▶ [The request] Leave the pictures out. Return all other data exactly.

▶ [Given information]

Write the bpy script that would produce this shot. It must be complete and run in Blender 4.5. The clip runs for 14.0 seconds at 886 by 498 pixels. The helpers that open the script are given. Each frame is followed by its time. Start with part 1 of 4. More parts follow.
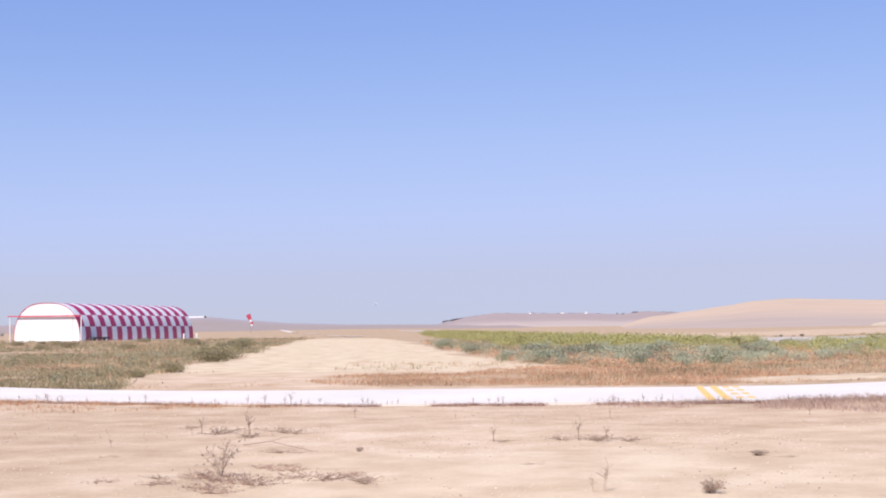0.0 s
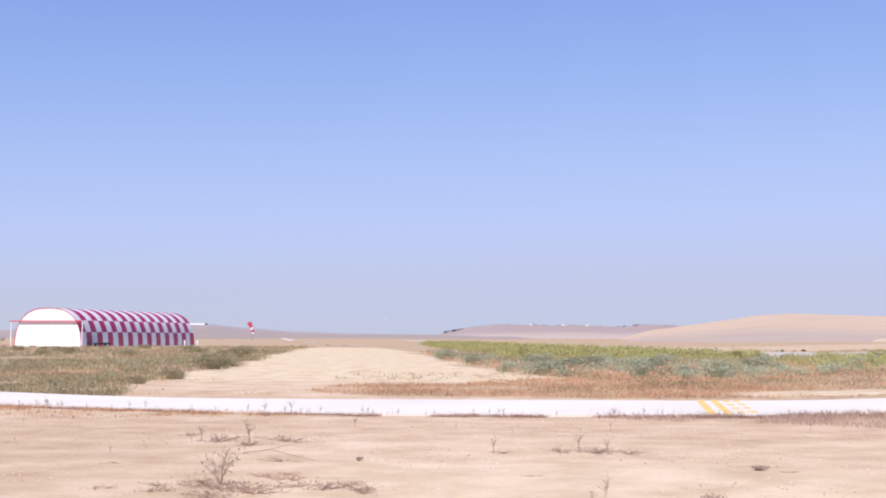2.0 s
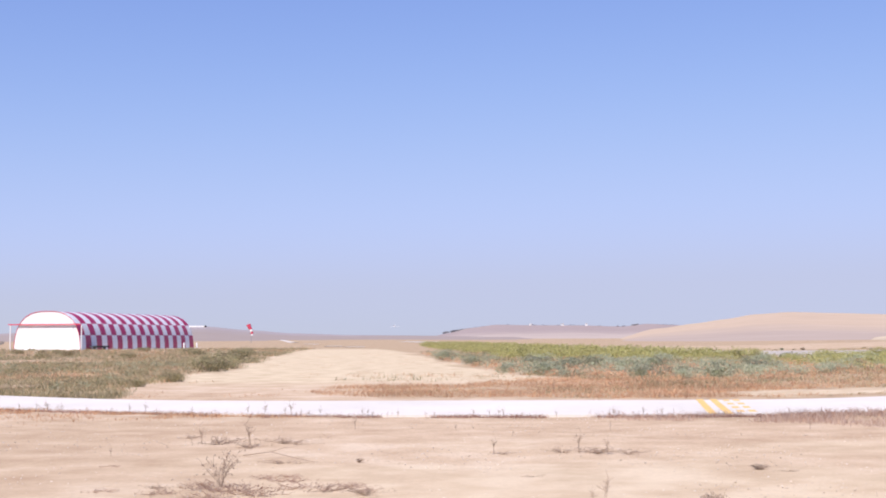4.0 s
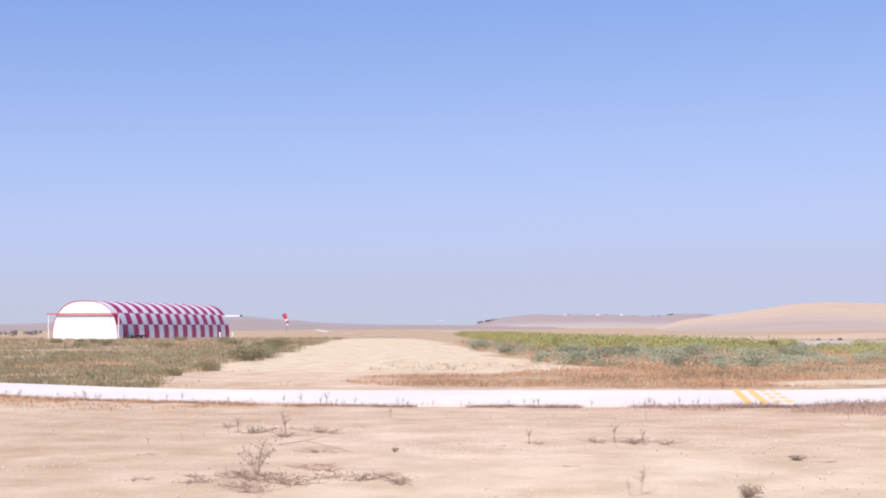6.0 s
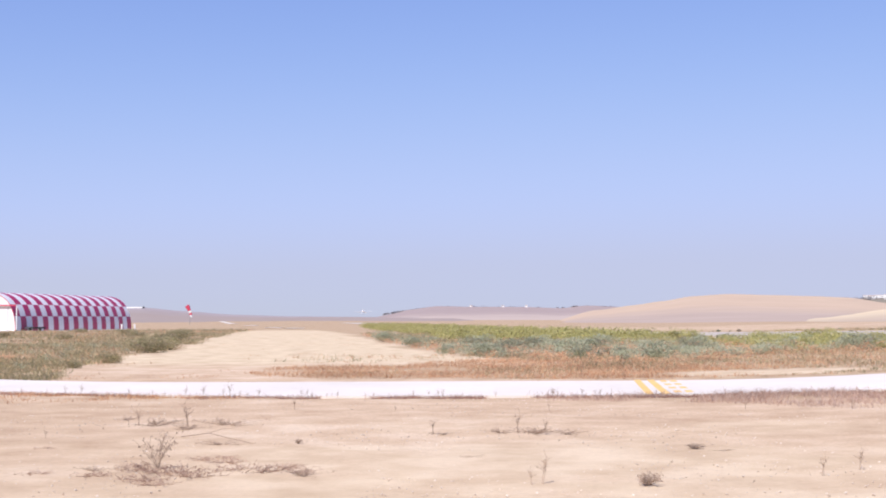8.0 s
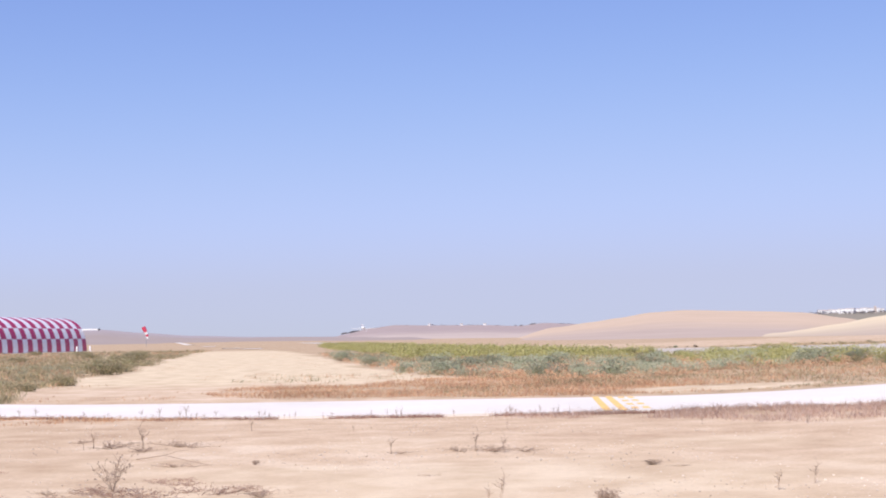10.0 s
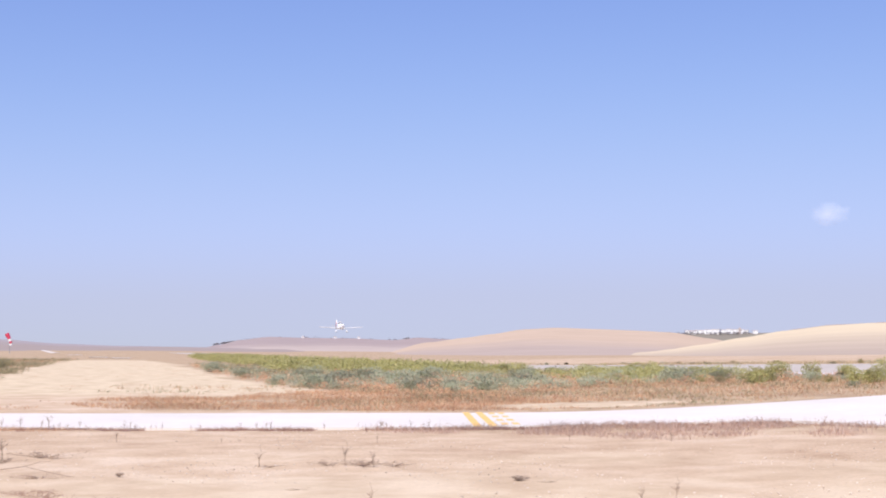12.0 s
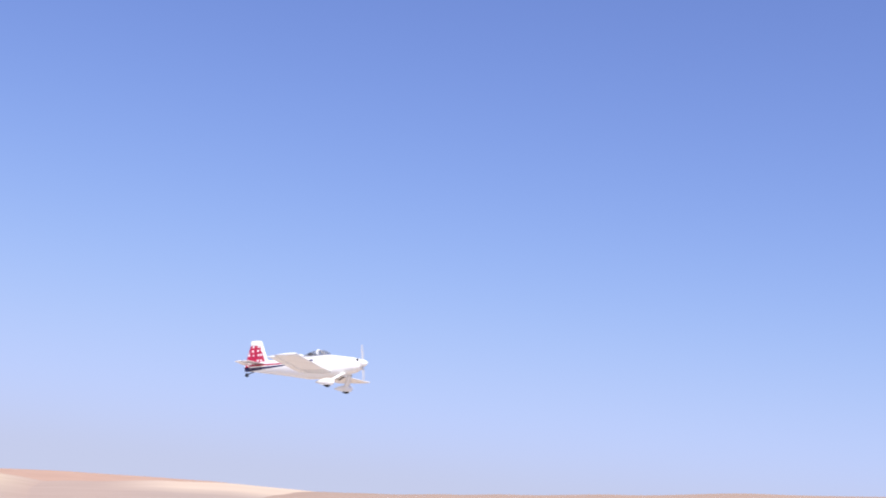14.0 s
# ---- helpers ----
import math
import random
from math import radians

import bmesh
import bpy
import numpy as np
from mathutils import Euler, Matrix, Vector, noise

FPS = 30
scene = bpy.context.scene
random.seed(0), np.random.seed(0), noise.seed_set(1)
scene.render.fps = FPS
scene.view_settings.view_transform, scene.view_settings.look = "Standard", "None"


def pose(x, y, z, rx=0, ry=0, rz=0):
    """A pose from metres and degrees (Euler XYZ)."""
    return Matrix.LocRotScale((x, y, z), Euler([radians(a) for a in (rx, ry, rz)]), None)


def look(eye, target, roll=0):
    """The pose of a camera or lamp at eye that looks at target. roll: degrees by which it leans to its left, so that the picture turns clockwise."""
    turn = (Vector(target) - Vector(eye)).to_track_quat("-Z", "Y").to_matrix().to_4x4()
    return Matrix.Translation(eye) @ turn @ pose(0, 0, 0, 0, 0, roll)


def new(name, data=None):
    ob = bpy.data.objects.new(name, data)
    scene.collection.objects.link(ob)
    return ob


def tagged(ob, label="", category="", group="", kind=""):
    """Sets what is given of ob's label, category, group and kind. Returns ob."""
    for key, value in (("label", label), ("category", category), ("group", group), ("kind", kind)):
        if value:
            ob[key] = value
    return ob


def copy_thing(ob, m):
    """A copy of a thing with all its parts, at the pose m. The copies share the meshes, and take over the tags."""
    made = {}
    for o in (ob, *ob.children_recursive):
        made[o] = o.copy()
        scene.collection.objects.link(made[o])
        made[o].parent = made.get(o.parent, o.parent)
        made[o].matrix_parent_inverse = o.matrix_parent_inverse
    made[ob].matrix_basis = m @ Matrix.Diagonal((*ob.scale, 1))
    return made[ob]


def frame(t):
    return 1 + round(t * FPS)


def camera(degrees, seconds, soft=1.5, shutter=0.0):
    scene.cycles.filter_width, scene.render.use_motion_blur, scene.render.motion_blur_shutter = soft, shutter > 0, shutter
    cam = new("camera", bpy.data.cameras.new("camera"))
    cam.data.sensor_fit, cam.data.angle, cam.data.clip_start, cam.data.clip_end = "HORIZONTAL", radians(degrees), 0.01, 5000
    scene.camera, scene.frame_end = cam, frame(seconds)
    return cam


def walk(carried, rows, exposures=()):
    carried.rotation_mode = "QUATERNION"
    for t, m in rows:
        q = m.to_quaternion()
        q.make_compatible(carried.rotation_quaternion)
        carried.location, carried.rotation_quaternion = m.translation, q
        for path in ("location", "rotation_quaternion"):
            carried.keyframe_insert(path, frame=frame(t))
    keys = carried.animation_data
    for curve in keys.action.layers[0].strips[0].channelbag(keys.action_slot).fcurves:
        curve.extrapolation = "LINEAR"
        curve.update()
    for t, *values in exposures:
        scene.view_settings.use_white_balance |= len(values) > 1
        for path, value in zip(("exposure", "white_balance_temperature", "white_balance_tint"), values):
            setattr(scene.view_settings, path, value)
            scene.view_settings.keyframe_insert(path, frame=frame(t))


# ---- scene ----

▶ [Output]
Write the bpy script that would produce this shot. It must be complete and run in Blender 4.5. The clip runs for 14.0 seconds at 886 by 498 pixels. The helpers that open the script are given. Each frame is followed by its time. Start with part 1 of 4. More parts follow.
0.0 s
2.0 s
4.0 s
6.0 s
8.0 s
10.0 s
12.0 s
14.0 s
# ---- helpers ----
import math
import random
from math import radians

import bmesh
import bpy
import numpy as np
from mathutils import Euler, Matrix, Vector, noise

FPS = 30
scene = bpy.context.scene
random.seed(0), np.random.seed(0), noise.seed_set(1)
scene.render.fps = FPS
scene.view_settings.view_transform, scene.view_settings.look = "Standard", "None"


def pose(x, y, z, rx=0, ry=0, rz=0):
    """A pose from metres and degrees (Euler XYZ)."""
    return Matrix.LocRotScale((x, y, z), Euler([radians(a) for a in (rx, ry, rz)]), None)


def look(eye, target, roll=0):
    """The pose of a camera or lamp at eye that looks at target. roll: degrees by which it leans to its left, so that the picture turns clockwise."""
    turn = (Vector(target) - Vector(eye)).to_track_quat("-Z", "Y").to_matrix().to_4x4()
    return Matrix.Translation(eye) @ turn @ pose(0, 0, 0, 0, 0, roll)


def new(name, data=None):
    ob = bpy.data.objects.new(name, data)
    scene.collection.objects.link(ob)
    return ob


def tagged(ob, label="", category="", group="", kind=""):
    """Sets what is given of ob's label, category, group and kind. Returns ob."""
    for key, value in (("label", label), ("category", category), ("group", group), ("kind", kind)):
        if value:
            ob[key] = value
    return ob


def copy_thing(ob, m):
    """A copy of a thing with all its parts, at the pose m. The copies share the meshes, and take over the tags."""
    made = {}
    for o in (ob, *ob.children_recursive):
        made[o] = o.copy()
        scene.collection.objects.link(made[o])
        made[o].parent = made.get(o.parent, o.parent)
        made[o].matrix_parent_inverse = o.matrix_parent_inverse
    made[ob].matrix_basis = m @ Matrix.Diagonal((*ob.scale, 1))
    return made[ob]


def frame(t):
    return 1 + round(t * FPS)


def camera(degrees, seconds, soft=1.5, shutter=0.0):
    scene.cycles.filter_width, scene.render.use_motion_blur, scene.render.motion_blur_shutter = soft, shutter > 0, shutter
    cam = new("camera", bpy.data.cameras.new("camera"))
    cam.data.sensor_fit, cam.data.angle, cam.data.clip_start, cam.data.clip_end = "HORIZONTAL", radians(degrees), 0.01, 5000
    scene.camera, scene.frame_end = cam, frame(seconds)
    return cam


def walk(carried, rows, exposures=()):
    carried.rotation_mode = "QUATERNION"
    for t, m in rows:
        q = m.to_quaternion()
        q.make_compatible(carried.rotation_quaternion)
        carried.location, carried.rotation_quaternion = m.translation, q
        for path in ("location", "rotation_quaternion"):
            carried.keyframe_insert(path, frame=frame(t))
    keys = carried.animation_data
    for curve in keys.action.layers[0].strips[0].channelbag(keys.action_slot).fcurves:
        curve.extrapolation = "LINEAR"
        curve.update()
    for t, *values in exposures:
        scene.view_settings.use_white_balance |= len(values) > 1
        for path, value in zip(("exposure", "white_balance_temperature", "white_balance_tint"), values):
            setattr(scene.view_settings, path, value)
            scene.view_settings.keyframe_insert(path, frame=frame(t))


# ---- scene ----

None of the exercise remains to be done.